Although Chinese classes are not as common, the subject itself is attracting a wide variety of students.

“More people want to learn Chinese because of the world’s economy,” City College Chinese instructor Mandy Hsieh said. “We get older people too. They are working already, but they need to take the class because of that.

“I think it has become important to learn Chinese because many countries’ economy depends on China.”

Hsieh said a majority of her students are either economy or global studies majors as a mirror of the world’s present economic situation.

According to an article published by the Guardian, China is expected to become the world’s largest economy by 2018 ahead of the United States.
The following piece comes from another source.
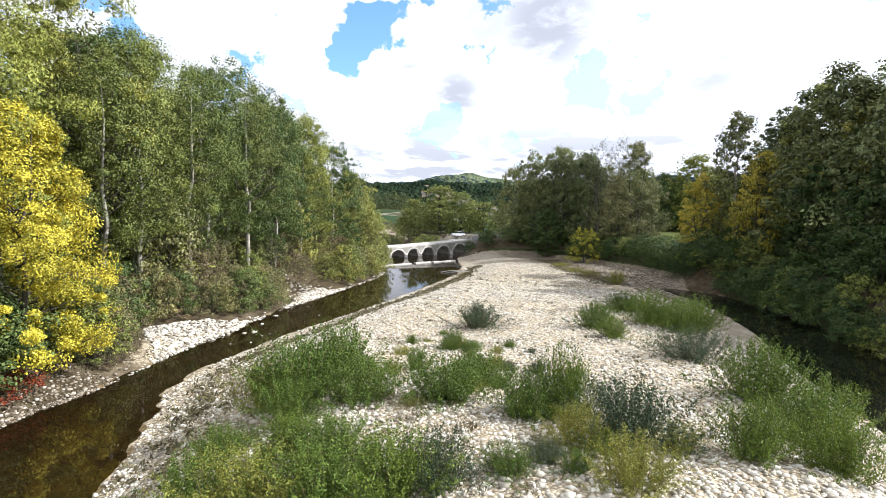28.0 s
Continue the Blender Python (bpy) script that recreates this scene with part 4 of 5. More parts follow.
grove([(-22.5, 36), (-25, 42), (-25.2, 50), (-21.5, 55), (-19.6, 62), (-16.4, 75), (-13.0, 88), (-12.6, 100), (-14.5, 116), (-24, 114), (-24, 90), (-29.5, 60), (-29.5, 36)], 62,
      ["shrub", "shrub_olive", "shrub_olive", "shrub_lime", "shrub_dry", "shrub"], 2.2, 5.5,
      "bushy undergrowth on the stony bank", 22, "bank bushes", gap=2.0, name="bush", category="bush")
grove([(-19.5, 10), (-21.5, 38), (-30, 38), (-29, 8)], 19, ["shrub_dark", "shrub_deep", "shrub"], 3, 6, "dense green bush above the stream", 23, "bank bushes", gap=2.6, name="bush", category="bush")
for x, y, h in ((-23.0, 26.4, 3.4), (-23.8, 28.6, 5.4), (-23.2, 30.2, 4.4), (-24.6, 31.4, 5.6), (-22.6, 21.2, 3.6)):
    plant("shrub_deep", x, y, h, 0.8, label="lush dark green bush above the red creepers", category="bush", name="bush", group="bank bushes")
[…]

“Some of my students have come to take this class because they think Chinese is spoken by the most people worldwide. Chinese is especially important for students who want to work in business fields,” said Hsieh.

Over the past years China has relied on its exports as well as its manufacturing sectors to encourage its economic growth. According to BBC News, despite the financial crisis, China’s economic growth is showing a 7.8 percent rise for the July-to-September period. The United States shows a 2.5 percent growth for the same time.

“Chinese is a very difficult language,” Hsieh said. “It is hard to encourage students to sign up for these classes.”

Although East Asian languages are gaining in popularity among students, it is not the most popular language taught at City College. The most popular languages on campus are Spanish, American Sign Language and Japanese, in that order.

In order to respond to students growing interest in Japanese, the school of modern language department asked the Academic Senate about the possibility of hiring a new Japanese instructor. The request was voted on and rejected by the senate.